Ähnliches wäre in Porz denkbar, sagte Weidner und regte eine Art „roten Teppich“ an, der Radfahrer vom Rheinufer in die Innenstadt führen könnte. Attraktive und multifunktionale Plätze nannte sie besonders wichtig und zeigte Beispiele aus Kopenhagen, wo Flächen in einem sozial problematischen Raum durch von Bewohnern erdachten Neuerungen zu Wohlfühlorten geworden seien.

Der Handel dürfe nicht der einzige Frequenzbringer für eine lebendige Innenstadt sein. Oft seien es Kleinigkeiten, die einen Ort attraktiver machten, sagte die Professorin und brachte witzige Beispiele für Sitzgelegenheiten im Freien mit WiFi- und Handyladezonen ins Spiel. Wie schon ihre Vorredner merkte Weidner an: „Es scheint hier ein Problem zu sein, dass die Akteure nicht zusammen wirken“. Das Miteinander sei aber entscheidend für den Erfolg.

„Ein bisschen Gesicht könnte Porz gut tun“, machte sie Mut dazu, an der Gestaltung und Nutzung des öffentlichen Raums zu arbeiten. Barrierefreiheit, Sicherheit, ein ideenreiches Leerstandsmanagement, die Aufwertung von Fassaden und Freiflächen vor Geschäften nannte sie als Anhaltspunkte.
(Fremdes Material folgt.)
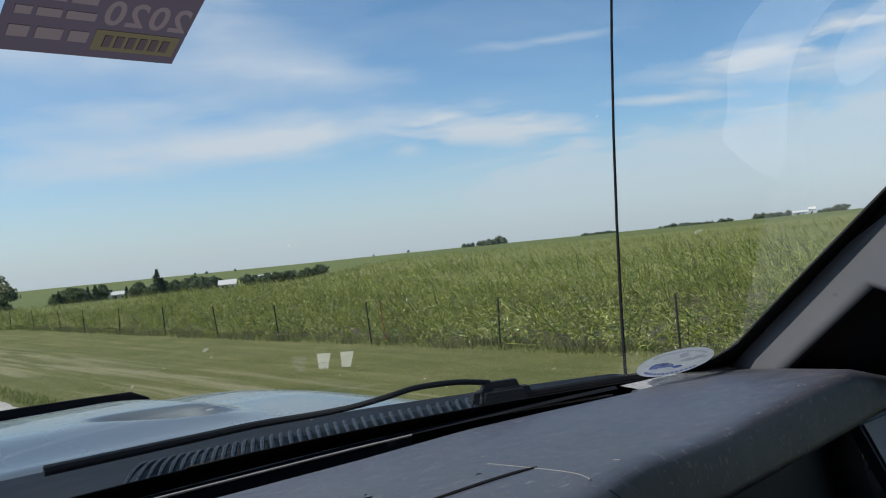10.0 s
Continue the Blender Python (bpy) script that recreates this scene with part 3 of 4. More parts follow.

Dass künftig ein Innenstadtmanagement eingesetzt werden soll, sei gut. Doch müssten alle an Verbesserungen interessierten Akteure sich als Kümmerer fühlen, die miteinander agieren. Weidner sagte: „Die Jungen sind die Nutzer der Innenstadt von morgen. Sie sind diejenigen, die Porz braucht – als Ideengeber und als Multiplikatoren für einen Wandel“.

Der zweite Abend des Dialogforums soll Mitte November Gelegenheit bieten, aus den Expertenanregungen und der Porzer Binnensicht praktische Handlungsansätze für Veränderungen zu entwickeln.